The Borat of Nashville
Texas filmmaker Ryan Ross tells the story behind his new movie, Wheeler.
According to the director Ryan Ross, whose debut film, Wheeler, opens today, he broke into the movie business the way most kids with showbiz aspirations do: take whatever gigs you can find, and always try to work your way up.
The 33-year-old Dallas native got his first big break as a student at the University of Texas at Austin, when he interned on Richard Linklater’s A Scanner Darkly. After graduating from UT in 2006 and moving to Los Angeles, he found low-level work at Imagine Entertainment, where he did “odds and ends jobs” for mega-producer Brian Grazer. While putting together an event for Grazer, he met the semi-famous actor Stephen Dorff.
Once a rising young star, Dorff had hit a rough patch, starring in schlock like Space Truckers, and was gunning for a comeback with a meaty role in Sofia Coppola’s Somewhere. “He’d had the same assistant for forever,” Ross explains, “and he was looking for someone who could not only do day-to-day stuff, but who could ultimately do more creative things with him, whether that was producing or developing projects.”
“We hit it off and had a really good run,” Ross recalls. He was able to get his feet wet as a director by shooting some commercials for an electronic cigarette Dorff was endorsing, and he earned associate-producer credits when Dorff starred in serious (if unsuccessful) dramas like The Debt and Zaytoun.
But the comeback didn’t quite take. Ross found other ways to pay the rent, while Dorff, whose father, Steve, and younger brother, Andrew, were both successful Nashville songwriters, decided to pen a few tunes of his own. (Andrew, who penned hits for Kenny Chesney and Blake Shelton, died in December, at the age of forty.) The two met for lunch one day in 2014, and Dorff played Ross the songs. They quickly realized the songs could be the basis for a Borat-style blend of documentary and feature film—just the sort of genre-busting move that could launch Ross’s career, and salvage Dorff’s.
Working with Nashville vet Bobby Tomberlin, a Dorff family friend, they accentuated the country elements in Dorff’s writing and conceived a character to build a movie around: Wheeler Bryson, a cowboy from Kaufman, Texas, who moves to Nashville to try his hand at professional songwriting. “We wanted to show the journey a singer/songwriter would have to take if he drove up to Nashville: showing up, playing an open mike, who would you have to meet to get to the next step.” They decided to shoot the movie documentary-style, with real locals and music-industry folk in every scene. And since they wanted their cast of non-professional actors to respond as if Wheeler were a nobody, not a movie star, they made Dorff unrecognizable, with a prosthetic lip and nose, bushy eyebrows, and a Texas drawl.

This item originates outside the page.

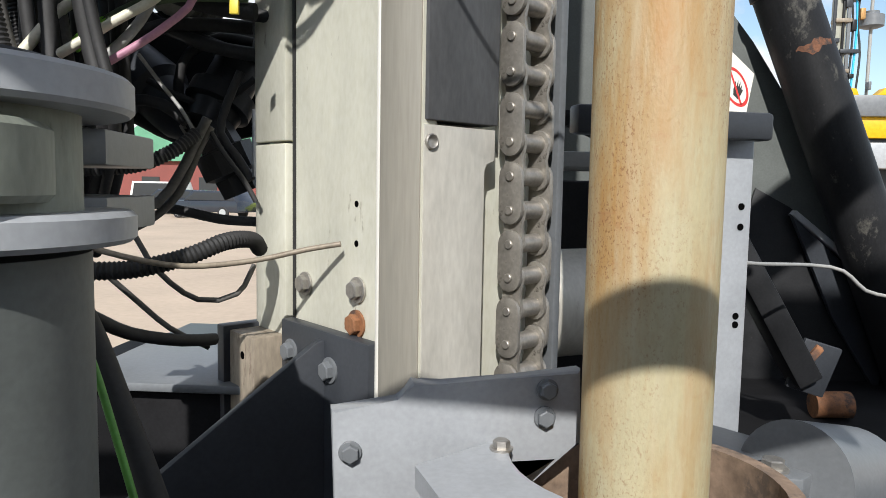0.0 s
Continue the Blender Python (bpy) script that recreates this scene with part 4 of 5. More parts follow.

According to Ross, the deception worked surprisingly well. People “thought we were making a documentary” he says. Not only was Dorff accepted as Wheeler when he ate at lunch counters or played open-mikes, but the actor made it through entire recording sessions in which the hired studio musicians thought they were shooting a real behind-the-scenes look at a talented nobody.
Some of those instrumentalists knew Stephen’s family very well, Ross says. “Actually, one of them—Jimmy Nichols, the keyboard player—had Thanksgiving with Stephen and his family a few years prior. We brought him into the sound booth, and Stephen went up to him and said, in his real voice, ‘Hey, Jimmy, I just want to tell you something. I’m Stephen Dorff.’
“[Nichols] was like, ‘What?!’
“‘I’m actually Stephen Dorff, Steve’s son—I’m in makeup right now.'”
Ross recalls that Nichols responded with some expletives that can’t be printed here. “It was cool,” he laughs, clearly proud of himself.
One person who wasn’t fooled—wisely, the filmmakers didn’t even try—was Kris Kristofferson. The revered Texas songwriter/actor had worked with Dorff on the first Blade film in 1998, and, after hearing some of the new songs, agreed to shoot a cameo as himself.
The scene was shot in a recording studio, and Dorff believed Kristofferson would be playing some random new tune. But the singer had chosen “New Mister Me,” from his 1995 album A Moment of Forever—a song whose passing-of-the-torch lyrics suggest the elder musician is anointing Wheeler as his rightful heir.
Dorff was dumbstruck, and Ross got the response on camera. “That’s a natural reaction,” he marvels. “It just worked out perfect.”